--- Stated exercise ---
Restate the whole of the material. Keep every word, and drop the pictures.

--- Material ---
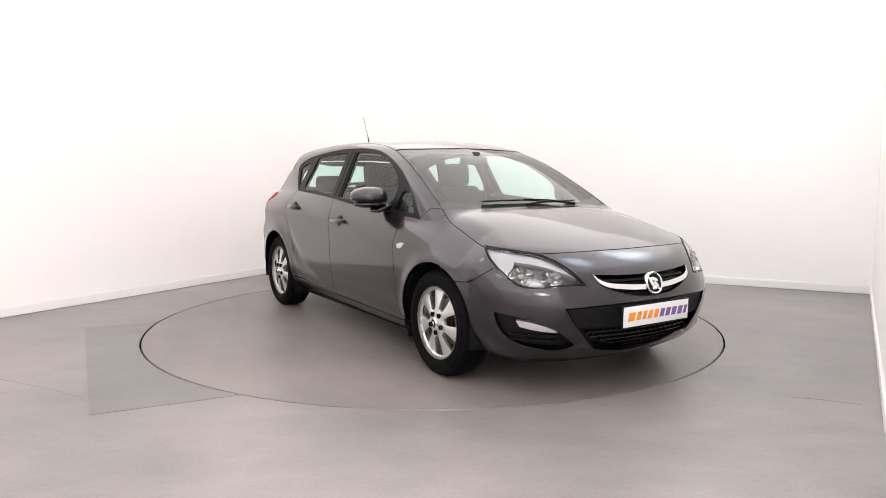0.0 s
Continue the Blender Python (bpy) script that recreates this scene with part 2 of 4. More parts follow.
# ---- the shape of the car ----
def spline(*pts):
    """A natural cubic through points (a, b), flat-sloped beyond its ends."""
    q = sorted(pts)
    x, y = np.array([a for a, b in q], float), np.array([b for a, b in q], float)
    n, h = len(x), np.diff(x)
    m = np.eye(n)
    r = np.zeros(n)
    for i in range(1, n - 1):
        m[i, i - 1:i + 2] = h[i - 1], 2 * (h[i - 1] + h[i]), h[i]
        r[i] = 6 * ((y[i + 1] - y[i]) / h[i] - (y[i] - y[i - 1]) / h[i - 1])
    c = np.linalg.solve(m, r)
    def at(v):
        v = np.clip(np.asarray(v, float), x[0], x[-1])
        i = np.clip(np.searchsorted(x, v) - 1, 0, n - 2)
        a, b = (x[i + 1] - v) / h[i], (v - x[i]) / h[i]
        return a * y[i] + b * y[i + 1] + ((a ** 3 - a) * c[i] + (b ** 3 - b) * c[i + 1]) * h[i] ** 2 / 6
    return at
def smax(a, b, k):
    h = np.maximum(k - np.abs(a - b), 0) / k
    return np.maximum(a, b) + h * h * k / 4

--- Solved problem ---
0.0 s
Continue the Blender Python (bpy) script that recreates this scene with part 2 of 4. More parts follow.
# ---- the shape of the car ----
def spline(*pts):
    """A natural cubic through points (a, b), flat-sloped beyond its ends."""
    q = sorted(pts)
    x, y = np.array([a for a, b in q], float), np.array([b for a, b in q], float)
    n, h = len(x), np.diff(x)
    m = np.eye(n)
    r = np.zeros(n)
    for i in range(1, n - 1):
        m[i, i - 1:i + 2] = h[i - 1], 2 * (h[i - 1] + h[i]), h[i]
        r[i] = 6 * ((y[i + 1] - y[i]) / h[i] - (y[i] - y[i - 1]) / h[i - 1])
    c = np.linalg.solve(m, r)
    def at(v):
        v = np.clip(np.asarray(v, float), x[0], x[-1])
        i = np.clip(np.searchsorted(x, v) - 1, 0, n - 2)
        a, b = (x[i + 1] - v) / h[i], (v - x[i]) / h[i]
        return a * y[i] + b * y[i + 1] + ((a ** 3 - a) * c[i] + (b ** 3 - b) * c[i + 1]) * h[i] ** 2 / 6
    return at
def smax(a, b, k):
    h = np.maximum(k - np.abs(a - b), 0) / k
    return np.maximum(a, b) + h * h * k / 4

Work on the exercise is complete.